### Instructions to follow
Give back every line exactly as it appears, pictures excluded.

### Given information
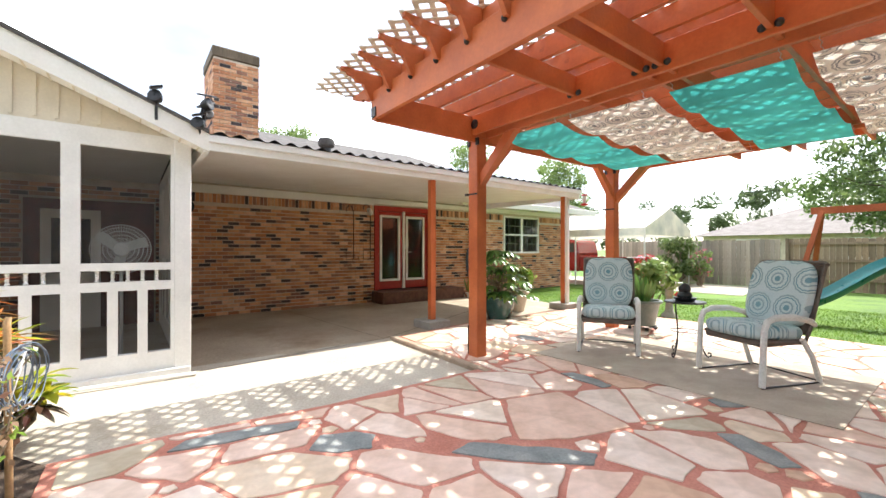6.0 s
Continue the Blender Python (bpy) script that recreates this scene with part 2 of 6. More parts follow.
GRASS_BLADE = leaf_mat("grass_blade", ((0.09, 0.19, 0.022), (0.15, 0.28, 0.035), (0.21, 0.33, 0.05)), 0.5, 0.45)
SHED_WALL = mat("white_shed_plastic", (0.64, 0.61, 0.585), (0.71, 0.68, 0.655), 0.55, 2, 120, 0.06, grain=0.05)
SHED_GREY = mat("grey_shed_plastic", (0.15, 0.14, 0.128), (0.185, 0.172, 0.158), 0.5, 3, 140, 0.08, grain=0.08)
SHED_ROOF = mat("grey_shed_roof", (0.13, 0.12, 0.115), (0.19, 0.175, 0.165), 0.8, 3, 60, 0.3)
SHUTTER = mat("grey_shutter", (0.14, 0.13, 0.125), (0.19, 0.18, 0.17), 0.5, 4, 90, 0.05, grain=0.08)
# near-black colour that stands in for the shade of unlit rooms behind panes
PAINTED_DIM = mat("painted_dimness", (0.035, 0.03, 0.028), (0.06, 0.05, 0.045), 0.8, 3, 40, 0.0)
GLASS = glass_mat("window_glass")
SCREEN = screen_mat("insect_screen", (0.03, 0.028, 0.026), 0.60)
CHROME = mat("grey_metal", (0.45, 0.45, 0.46), (0.6, 0.6, 0.6), 0.3, 10, 80, 0.05, metal=1.0)
BOARD_TONES = ((0.72, 0.72, 0.72), (1.05, 1.03, 1.0), (0.88, 0.86, 0.84), (1.25, 1.22, 1.18), (0.95, 0.95, 0.95), (1.15, 1.1, 1.05), (0.8, 0.77, 0.74))
FENCE = mat("weathered_fence", (0.10, 0.075, 0.05), (0.20, 0.155, 0.11), 0.9, 1.5, 45, 0.4, stretch=(1, 1, 0.25), pick="object", hues=BOARD_TONES)
FENCE_GREY = mat("grey_fence", (0.26, 0.225, 0.185), (0.38, 0.335, 0.28), 0.9, 1.5, 45, 0.4, stretch=(1, 1, 0.25), pick="object", hues=BOARD_TONES)
# lighter copy of the weathered fence, with sunlight put into its colour
FENCE_SUNLIT = mat("sunlit_fence", (0.20, 0.145, 0.095), (0.33, 0.255, 0.18), 0.9, 1.5, 45, 0.4, stretch=(1, 1, 0.25), pick="object", hues=BOARD_TONES)
BARK = mat("bark", (0.075, 0.055, 0.04), (0.17, 0.135, 0.10), 0.95, 6, 40, 0.7, stretch=(1, 1, 0.3))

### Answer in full
6.0 s
Continue the Blender Python (bpy) script that recreates this scene with part 2 of 6. More parts follow.
GRASS_BLADE = leaf_mat("grass_blade", ((0.09, 0.19, 0.022), (0.15, 0.28, 0.035), (0.21, 0.33, 0.05)), 0.5, 0.45)
SHED_WALL = mat("white_shed_plastic", (0.64, 0.61, 0.585), (0.71, 0.68, 0.655), 0.55, 2, 120, 0.06, grain=0.05)
SHED_GREY = mat("grey_shed_plastic", (0.15, 0.14, 0.128), (0.185, 0.172, 0.158), 0.5, 3, 140, 0.08, grain=0.08)
SHED_ROOF = mat("grey_shed_roof", (0.13, 0.12, 0.115), (0.19, 0.175, 0.165), 0.8, 3, 60, 0.3)
SHUTTER = mat("grey_shutter", (0.14, 0.13, 0.125), (0.19, 0.18, 0.17), 0.5, 4, 90, 0.05, grain=0.08)
# near-black colour that stands in for the shade of unlit rooms behind panes
PAINTED_DIM = mat("painted_dimness", (0.035, 0.03, 0.028), (0.06, 0.05, 0.045), 0.8, 3, 40, 0.0)
GLASS = glass_mat("window_glass")
SCREEN = screen_mat("insect_screen", (0.03, 0.028, 0.026), 0.60)
CHROME = mat("grey_metal", (0.45, 0.45, 0.46), (0.6, 0.6, 0.6), 0.3, 10, 80, 0.05, metal=1.0)
BOARD_TONES = ((0.72, 0.72, 0.72), (1.05, 1.03, 1.0), (0.88, 0.86, 0.84), (1.25, 1.22, 1.18), (0.95, 0.95, 0.95), (1.15, 1.1, 1.05), (0.8, 0.77, 0.74))
FENCE = mat("weathered_fence", (0.10, 0.075, 0.05), (0.20, 0.155, 0.11), 0.9, 1.5, 45, 0.4, stretch=(1, 1, 0.25), pick="object", hues=BOARD_TONES)
FENCE_GREY = mat("grey_fence", (0.26, 0.225, 0.185), (0.38, 0.335, 0.28), 0.9, 1.5, 45, 0.4, stretch=(1, 1, 0.25), pick="object", hues=BOARD_TONES)
# lighter copy of the weathered fence, with sunlight put into its colour
FENCE_SUNLIT = mat("sunlit_fence", (0.20, 0.145, 0.095), (0.33, 0.255, 0.18), 0.9, 1.5, 45, 0.4, stretch=(1, 1, 0.25), pick="object", hues=BOARD_TONES)
BARK = mat("bark", (0.075, 0.055, 0.04), (0.17, 0.135, 0.10), 0.95, 6, 40, 0.7, stretch=(1, 1, 0.3))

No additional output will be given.